After the death of her mother, who became a major target of the resistance, that boy, little older than she, arranged with some fishermen to take her to a community of free Blacks and escaped slaves located on the Manatee River near the Spanish Fisheries on the west coast of Florida. He reappeared ten years later with yellow silk meant for the girl he had saved. The boy, grown to be a massive, ebony skinned man, turned every woman’s head. Yet it was she who had captured his heart. He left but promised to return for her. Then while walking along the shore near the Fishery, she and others at Angola who had come for supplies were captured by pirates and taken to Jean Lafitte in Barataria to be auctioned.

Her pregnancy showed early. Jean Lafitte purchased the beautiful woman himself to sell later. He reasoned two slaves were much more valuable than one. She gave birth to her sons.  Lafitte allowed her to keep them until weaned.

Zebulon, also bought by the Georgia overseer, promised to watch over them but she knew how helpless a Black man was against the will of an overseer and his whip.

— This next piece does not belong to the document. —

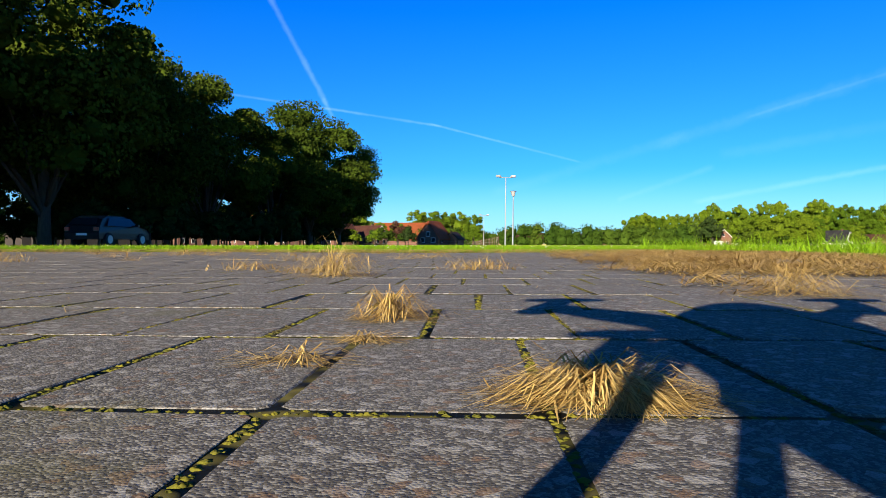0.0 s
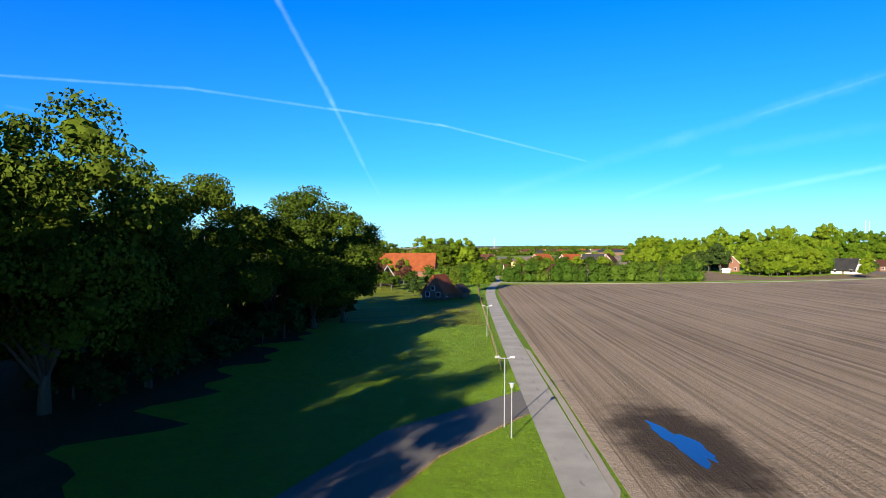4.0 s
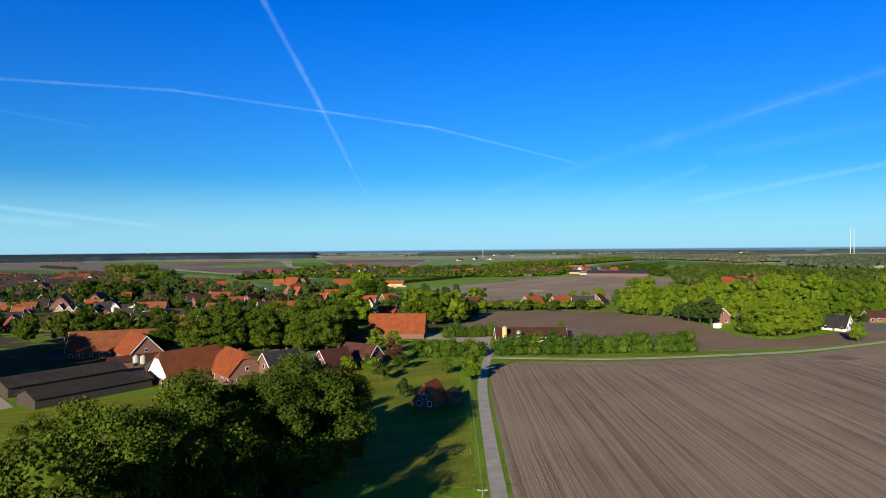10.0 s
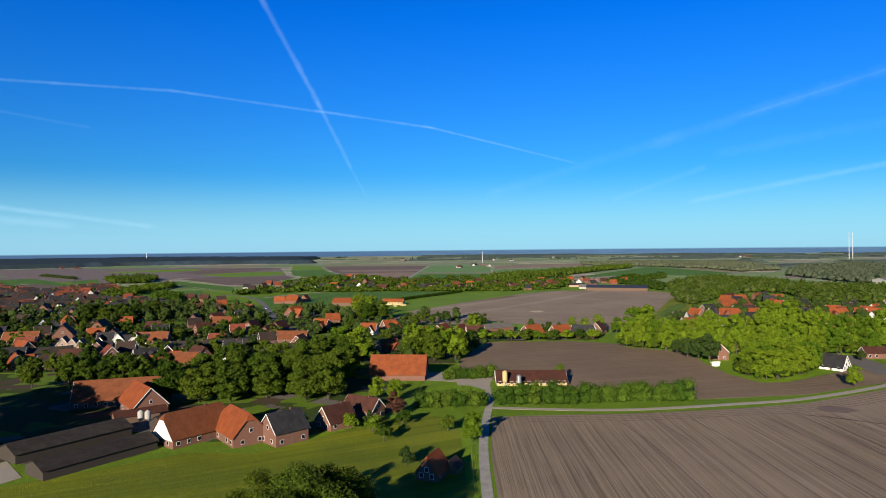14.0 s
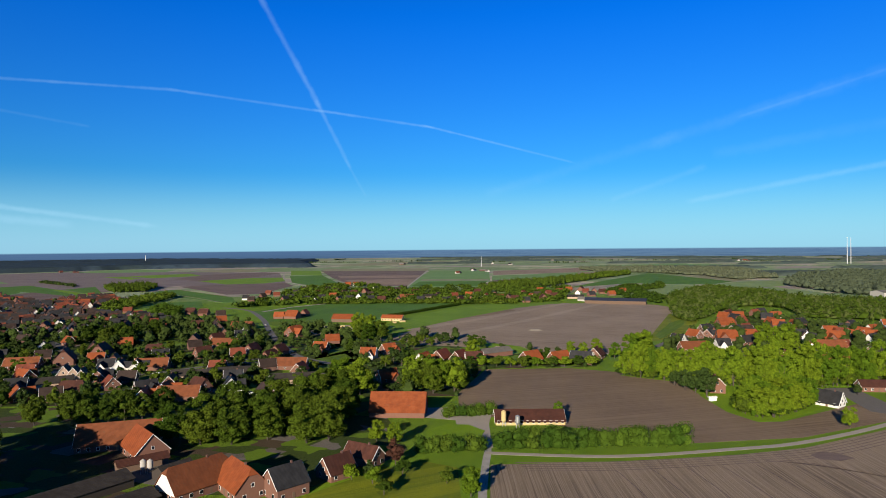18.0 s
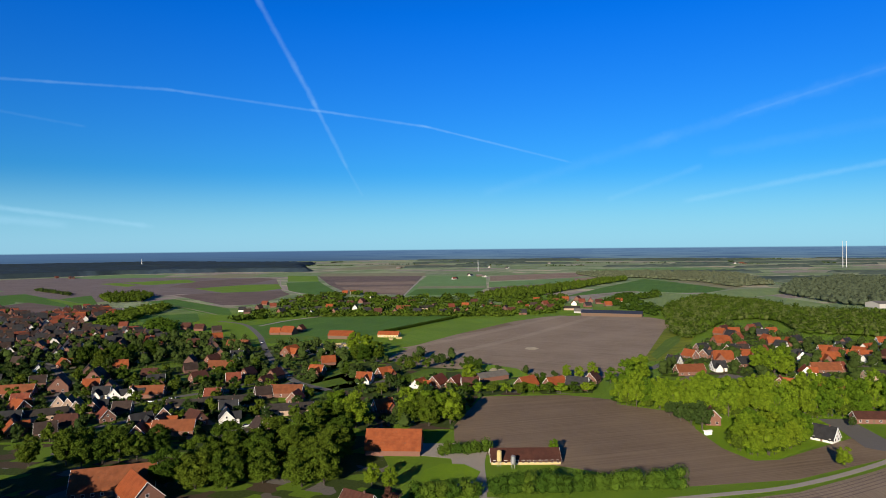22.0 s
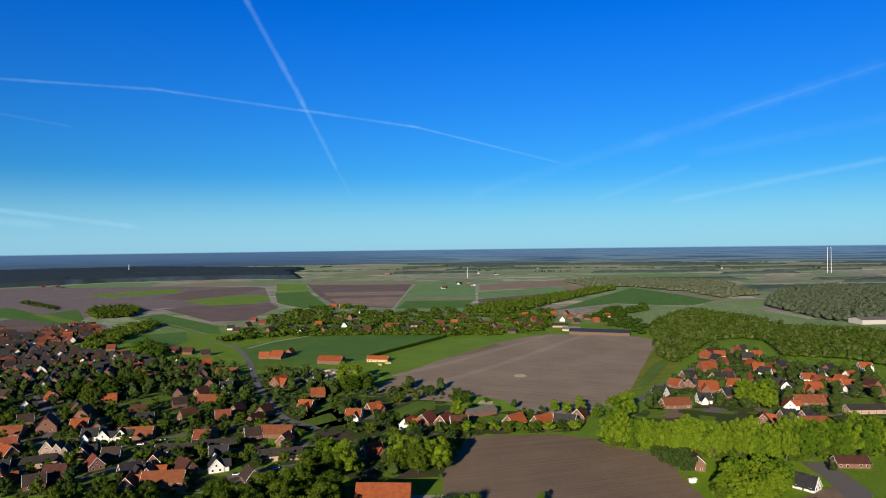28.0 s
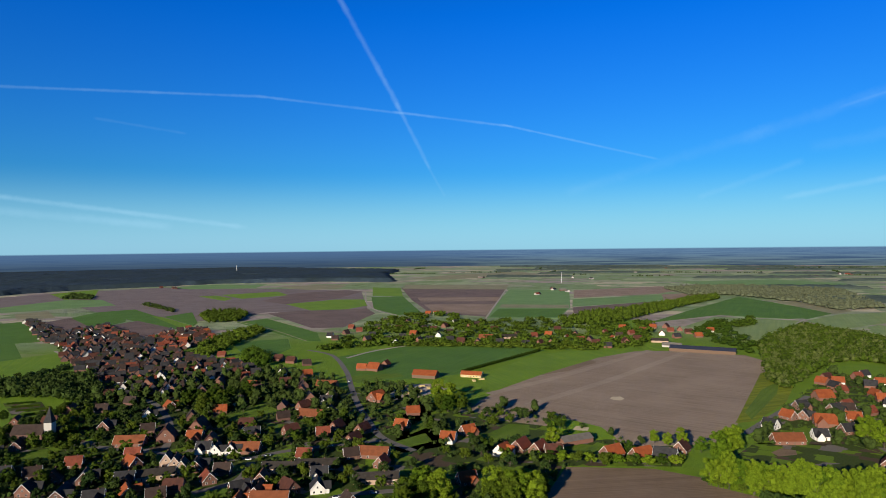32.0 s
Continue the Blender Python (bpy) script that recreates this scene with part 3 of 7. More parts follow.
def puddle_outline(cx, cy, turn, long, wide):
    """A ragged long pool."""
    pts = []
    for i in range(56):
        w = 2 * math.pi * i / 56
        k = 1 + 0.22 * math.sin(3 * w + 0.6) + 0.13 * math.sin(5 * w + 2.0) + 0.07 * math.sin(11 * w)
        u, v = long * k * math.cos(w), wide * k * math.sin(w)
        c, s = math.cos(radians(turn)), math.sin(radians(turn))
        pts.append((cx + u * c - v * s, cy + u * s + v * c))
    return pts


tagged(slab("puddle", WATER, puddle_outline(16.8, 49.3, 97, 5.0, 1.05), 0.047), "long blue rain puddle on the ploughed field", "puddle", kind="structure")

# ---- trees ----


def ico_points(n, rng):
    v = rng.normal(size=(n, 3))
    return v / np.linalg.norm(v, axis=1, keepdims=True)


_BLOBS = {}


def blob(fine=2):
    """Low round form: 42 corners, or 12."""
    if fine not in _BLOBS:
        bm = bmesh.new()
        bmesh.ops.create_icosphere(bm, subdivisions=fine, radius=1)
        _BLOBS[fine] = (np.array([v.co[:] for v in bm.verts]), [tuple(v.index for v in f.verts) for f in bm.faces])
        bm.free()
    return _BLOBS[fine]


def crown_parts(rng, lobes, leaves, size, core=0.82, low=False):
    """Leaf cards over rounded lobes, each lobe with a ragged core. lobes: rows of x, y, z, radius, flatness."""
    bv, bf = blob(1 if low else 2)
    verts, faces, n = [], [], 0
    for x, y, z, r, flat in lobes:
        c = np.array((x, y, z))
        s = np.array((r, r, r * flat))
        if core:
            jit = 1 + rng.normal(0, 0.16, (len(bv), 1))
            verts.append(c + bv * s * core * jit)
            faces += [(a + n, b + n, d + n) for a, b, d in bf]
            n += len(bv)
        d = ico_points(leaves, rng)
        d[:, 2] = np.where(d[:, 2] < -0.5, -d[:, 2], d[:, 2])
        p = c + d * s * rng.uniform(0.70, 1.22, (leaves, 1))
        nrm = d + rng.normal(0, 0.75, (leaves, 3))
        nrm /= np.linalg.norm(nrm, axis=1, keepdims=True)
        a = np.cross(nrm, rng.normal(size=(leaves, 3)))
        a /= np.linalg.norm(a, axis=1, keepdims=True)
        b = np.cross(nrm, a)
        w = size * rng.uniform(0.55, 1.25, (leaves, 1))
        h = w * rng.uniform(0.5, 0.9, (leaves, 1))
        quad = np.stack((p - a * w, p - b * h, p + a * w, p + b * h), 1).reshape(-1, 3)
        verts.append(quad)
        faces += [(n + 4 * i, n + 4 * i + 1, n + 4 * i + 2, n + 4 * i + 3) for i in range(leaves)]
        n += 4 * leaves
    return np.concatenate(verts), faces


def lobes_for(rng, height, radius, base, count, lobe):
    """Lobes that fill an uneven domed crown from base to height."""
    rows = []
    mid, half = (height + base) / 2, (height - base) / 2
    for i in range(count):
        d = ico_points(1, rng)[0]
        k = rng.uniform(0.55, 0.98) ** 0.6
        if i % 5 < 2:
            d[2] = -rng.uniform(0.15, 0.85)
            w = rng.uniform(0, 2 * math.pi)
            d[0], d[1] = math.cos(w) * 0.9, math.sin(w) * 0.9
        x, y, z = d[0] * radius * k * 0.84, d[1] * radius * k * 0.84, mid + d[2] * half * k * 0.86
        r = radius * lobe * rng.uniform(0.7, 1.25)
        rows.append((x, y, max(z, base + r * 0.5), r, rng.uniform(0.68, 0.95)))
    rows.append((0, 0, mid, radius * 0.55, 0.9 * half / radius))
    return rows


def trunk_parts(rng, height, radius, base, thick, limbs):
    pieces = []
    top = base + (height - base) * 0.55
    path = [(rng.normal(0, 0.02) * z, rng.normal(0, 0.02) * z, z) for z in np.linspace(-0.2, top, 6)]
    pieces.append(tube(path, [thick * 1.25, thick * 0.95, thick * 0.85, thick * 0.7, thick * 0.45, thick * 0.2], 9))
    for i in range(limbs):
        w = 2 * math.pi * (i + rng.uniform(0, 0.6)) / limbs
        z0 = base * rng.uniform(0.65, 1.15)
        reach, rise = radius * rng.uniform(0.4, 0.75), (height - z0) * rng.uniform(0.25, 0.6)
        p = [(0, 0, z0), (math.cos(w) * reach * 0.4, math.sin(w) * reach * 0.4, z0 + rise * 0.5),
             (math.cos(w) * reach, math.sin(w) * reach, z0 + rise)]
        pieces.append(tube(p, [thick * 0.45, thick * 0.28, thick * 0.08], 6))
    return join(*pieces)


def tree_kind(seed, height, radius, base, count, lobe, leaves, size, mat, thick=0.35, limbs=6, core=0.82):
    """Meshes of a trunk and a crown."""
    rng = np.random.default_rng(seed)
    t = mesh_of("trunk", *trunk_parts(rng, height, radius, base, thick, limbs), BARK, True)
    c = mesh_of("crown", *crown_parts(rng, lobes_for(rng, height, radius, base, count, lobe), leaves, size, core), mat)
    return t, c


def plant(kind, x, y, turn=0.0, size=1.0, tall=1.0, label="broad-leaved tree in full green leaf", name="tree", group="", z=0.0):
    """A tree: its trunk with limbs, and the crown as a part."""
    ob = new(name, kind[0])
    ob.matrix_basis = pose(x, y, z, 0, 0, turn) @ Matrix.Diagonal((size, size, size * tall, 1))
    part("crown", kind[1], None, ob)
    return tagged(ob, label, "tree", group)


OAK_NEAR = [tree_kind(11 + i, 25, 10.2, 2.6, 64, 0.23, 680, 0.21, LEAF_OAK, 0.42, 10, 0.42) for i in range(3)]
GROVE = [tree_kind(131 + i, 19, 8.2, 0.4, 64, 0.22, 150, 0.36, LEAF_GROVE, 0.35, 4, 0.55) for i in range(3)]
OAK_MID = [tree_kind(31 + i, 19, 7.8, 1.2, 58, 0.22, 130, 0.36, LEAF_OAK, 0.35, 4, 0.62) for i in range(3)]
FRESH_MID = [tree_kind(41 + i, 17, 6.2, 0.9, 50, 0.23, 120, 0.32, LEAF_FRESH, 0.30, 4, 0.62) for i in range(3)]
DARK_MID = [tree_kind(51 + i, 12, 4.5, 1.0, 26, 0.28, 90, 0.36, LEAF_DARK, 0.25, 4, 0.66) for i in range(2)]
COPPER_MID = tree_kind(61, 12, 4.2, 1.0, 26, 0.28, 90, 0.36, LEAF_COPPER, 0.25, 4, 0.66)
SMALL = [tree_kind(71 + i, 7, 3.0, 0.8, 14, 0.32, 70, 0.30, m, 0.16, 3, 0.66) for i, m in enumerate((LEAF_FRESH, LEAF_OAK, LEAF_DARK))]
LOW = [tree_kind(81 + i, 9, 3.8, 0.4, 18, 0.30, 55, 0.40, m, 0.18, 0, 0.68) for i, m in enumerate((LEAF_DARK, LEAF_OAK, LEAF_DARK, LEAF_OAK))]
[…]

It was a future her sons would share.

“Tell them. Tell them please to remember. As long as there is breath in my body I will wait for them at Angola,” she said as she handed her sons over to Zebulon, attempting to smile and reassure her wailing sons. 

Down came the whip, but not a whimper passed her lips.

From the bayous they would board a wagon and travel the Federal Road to Georgia she’d heard the overseer tell Jim Bowie, an associate of Lafitte’s who had offered to purchase her.

Bayoux le TerreHis lascivious eyes told for what purpose. The overseer told Bowie he would cross the Alabama and Tombigbee Rivers at a place called Mims Ferry and go through Creek country. Bowie wanted to take her with him to Texas. Further from her children.

“I hear there’s Red Sticks on the war path in Creek country,” Bowie told him eyeing her and trying to keep his voice down.  In her grief every word was magnified, every whisper heard.

Slaves, drained as they were with their own misery, acknowledged her pain. One voice began it, the song that drifted over the crowd gathered for the sale of the two boys, over the bewildered and frightened men and women still in chains awaiting their turn.

Sometimes I feel like a motherless child
Sometimes I feel like a motherless child
Sometimes I feel like a motherless child
Sometimes I feel like a motherless child
A long way is from home
A long way is from home
Do believe us, A long ways from home
A long ways from home
Yes, sometimes I feel like a motherless child
(Why?)
Why? 'Cause nothin' ever happens
(Nothin'?)
Well nothin' good
(So what's good?)

The sale continued. More families ripped apart. Still Lafitte kept her apart from the others. 

The sun set and night, as Black as the future she imagined, obscured the bayou down which her sons had long since disappeared.

Sheba lifted her hands to the sky and shrieked a cry of pain so awful God in Heaven must have heard. And then she crumpled to the ground.